8 characters: 82,944
9 characters: 400,703
10 characters: 441,590
11 characters: 6,283,303

I didn't go any higher than 11 characters, but I would assume that even just a 14-16 character substring would yield a suitably high number of uniques for many applications.

I generated these numbers by populating a table with md5 hashes of the serial numbers with different length UNIQUE keys set on the md5 column which I assume to be identical to inserting a substring(md5($id),0,11) into a VARCHAR(11) field.

henry0

7:21 pm on Feb 23, 2007 (gmt 0)

WebmasterWorld Senior Member 10+ Year Member



This is a great solution
but something I do not get is:
eelix and jatar_k after a bit of fine tuning came to agree that the number of permutations using 6 was equal to: 1,402,410,240

but even with 8 your number is lower?

I am just trying to understand the math because your idea sounds real easy and making sense.

Could you define the math behind your number?
thanks

eelixduppy

8:07 pm on Feb 23, 2007 (gmt 0)



Remember you can also make the ID case sensitive, which brings in a whole new slew of possibilities ;)

whoisgregg

8:13 pm on Feb 23, 2007 (gmt 0)

WebmasterWorld Senior Member 10+ Year Member



It's not a probability figure... I basically ran substring(md5($id), 0, 8) on auto-incrementing serial numbers until it failed at record 82,945. Then I ran substring(md5($id), 0, 9) until it failed at record 400,703. Etc...

Instead of the possibility of collision points (although small) for every new record, the idea I tossed out there gives you clearly defined collision points so you won't have to iterate through random attempts until you find an unused primary key.

I worry about comparing the uniqueness of random keys [webmasterworld.com] because of what ergophobe pointed out to me a couple years back:

once you hit say 1.45 quindecillion records, it could take days to generate a unique key couldn't it?

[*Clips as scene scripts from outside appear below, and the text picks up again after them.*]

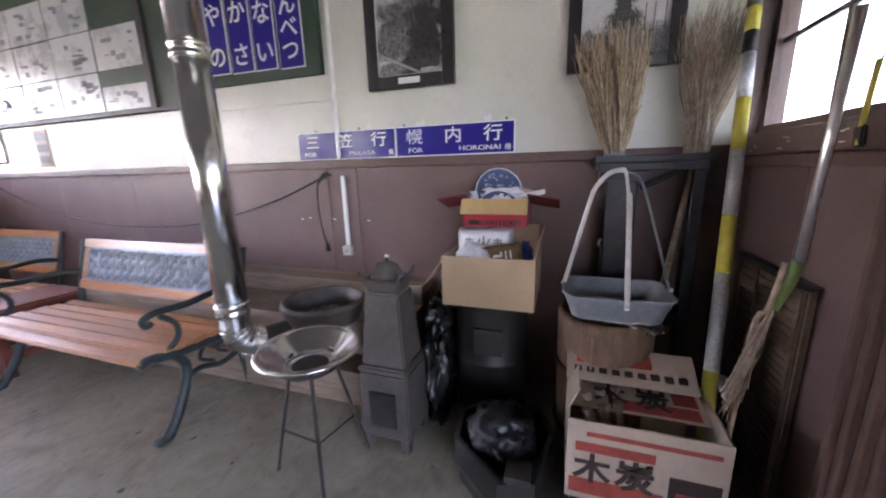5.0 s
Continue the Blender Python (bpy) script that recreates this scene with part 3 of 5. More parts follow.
def tree(at, h, r, seed, leaves=4200):
    rnd = random.Random(seed)
    th = thing("tree", at, "broad leafy green tree outside the station", "tree")
    x, y, z = at
    bm = bmesh.new()
    tube(bm, smoothed([(x, y, z), (x + 0.1, y, z + h * 0.25), (x - 0.05, y + 0.1, z + h * 0.5), (x + 0.1, y, z + h * 0.85)]), h * 0.02, 8, r_end=h * 0.006)
    part("trunk", bm, M_BARK, th)
    tips = []
    for i in range(9):
        a = i * 2.4
        s = Vector((x, y, z + h * (0.3 + 0.05 * i)))
        e = Vector((x + math.cos(a) * r * 0.8, y + math.sin(a) * r * 0.8, z + h * (0.5 + 0.05 * i)))
        bm = bmesh.new()
        tube(bm, smoothed([s, (s + e) / 2 + Vector((0, 0, 0.15)), e]), h * 0.012, 6, r_end=h * 0.004)
        part("limb", bm, M_BARK, th)
        tips += [e, (s + e) / 2 + Vector((0, 0, 0.3))]
    tips.append(Vector((x, y, z + h)))
    bm = bmesh.new()
    for i in range(leaves):
        c = rnd.choice(tips) + Vector((rnd.gauss(0, r * 0.24), rnd.gauss(0, r * 0.24), rnd.gauss(0, r * 0.22)))
        u = Vector((rnd.gauss(0, 1), rnd.gauss(0, 1), rnd.gauss(0, 1))).normalized()
        v = u.orthogonal().normalized()
        s = r * rnd.uniform(0.03, 0.07)
        bm.faces.new([bm.verts.new(c + u * s), bm.verts.new(c + v * s * 0.5), bm.verts.new(c - u * s), bm.verts.new(c - v * s * 0.5)])
    tagged(part("crown", bm, M_LEAF, th), kind="stuff")
    return th


tree((0.55, 17.0, -0.14), 3.6, 1.5, 3, 9000)
tree((4.0, -13, -0.14), 4.6, 2.5, 5, 6000)
tree((7.5, -15, -0.14), 5.6, 2.8, 6, 6500)
tree((11.0, -14, -0.14), 5.0, 2.7, 7, 6000)
tree((15.0, -15, -0.14), 5.6, 2.9, 9, 6000)
tree((-3.5, -18, -0.14), 5.0, 2.3, 8)
rnd = random.Random(4)
bm = bmesh.new()
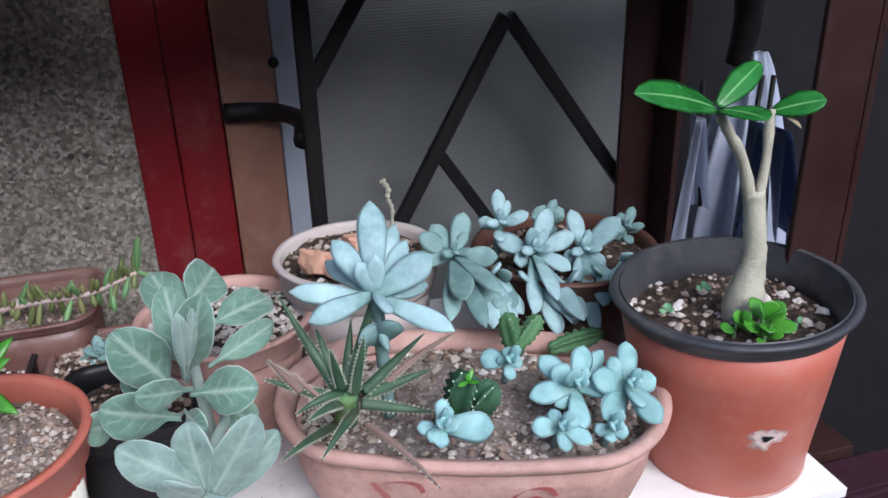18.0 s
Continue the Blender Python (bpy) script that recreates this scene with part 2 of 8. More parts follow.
def soiled_shaded(name, c, dirt, x0, x1):
    """A pale board, scuffed and soiled all over, with shade painted in towards x0."""
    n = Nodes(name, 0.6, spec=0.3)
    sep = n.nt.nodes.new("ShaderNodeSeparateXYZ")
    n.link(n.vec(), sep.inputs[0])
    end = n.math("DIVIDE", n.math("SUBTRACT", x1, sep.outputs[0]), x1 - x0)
    # The noise is soiling; the ramp along end paints in shade.
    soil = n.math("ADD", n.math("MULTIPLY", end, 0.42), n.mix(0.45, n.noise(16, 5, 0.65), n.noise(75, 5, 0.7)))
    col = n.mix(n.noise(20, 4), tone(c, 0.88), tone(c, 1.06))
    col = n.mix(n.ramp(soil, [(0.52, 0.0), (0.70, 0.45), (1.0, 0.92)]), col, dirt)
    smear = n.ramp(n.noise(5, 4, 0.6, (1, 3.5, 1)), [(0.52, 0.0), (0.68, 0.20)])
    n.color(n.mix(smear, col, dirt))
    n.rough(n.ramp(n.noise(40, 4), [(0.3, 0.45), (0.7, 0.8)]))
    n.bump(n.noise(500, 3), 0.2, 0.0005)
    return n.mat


# Both carry painted shade towards their left ends, besides dirt and dust.
M_MID_BOARD = soiled_shaded("soiled_shaded_board", (0.87, 0.862, 0.85), (0.30, 0.265, 0.245), -0.52, 0.16)
M_DUSTY_BOARD = soiled_shaded("dusty_shaded_slab", (0.43, 0.405, 0.40), (0.15, 0.13, 0.12), -0.42, 0.40)
M_CONCRETE = painted("grey_floor", (0.085, 0.082, 0.08), 0.85, 0.5, (0.14, 0.12, 0.10), 0.5)
# Near-black; also stands in for deep shade beyond the gate and beside the rack.
M_DARK = painted("near_black", (0.012, 0.012, 0.014), 0.85, 0.2, (0.02, 0.018, 0.016), spec=0.15)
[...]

Even concatenated keys make me worry because I have seen concatenated keys like "first two characters of the first name, last character of the last name, middle three digits of the phone number, and a random 4 digit number" end up with a shocking number of collisions over just a hundred thousand records.

jatar_k

8:29 pm on Feb 23, 2007 (gmt 0)

WebmasterWorld Administrator 10+ Year Member



which is why I never use random keys

I do like adding logic to my keys when necessary but the numbers used in them are always sequential in some way

whenever I contemplate randomness I always think of rand functions when I started programming. If you didn't manually seed them they always came up with the same sequence of numbers.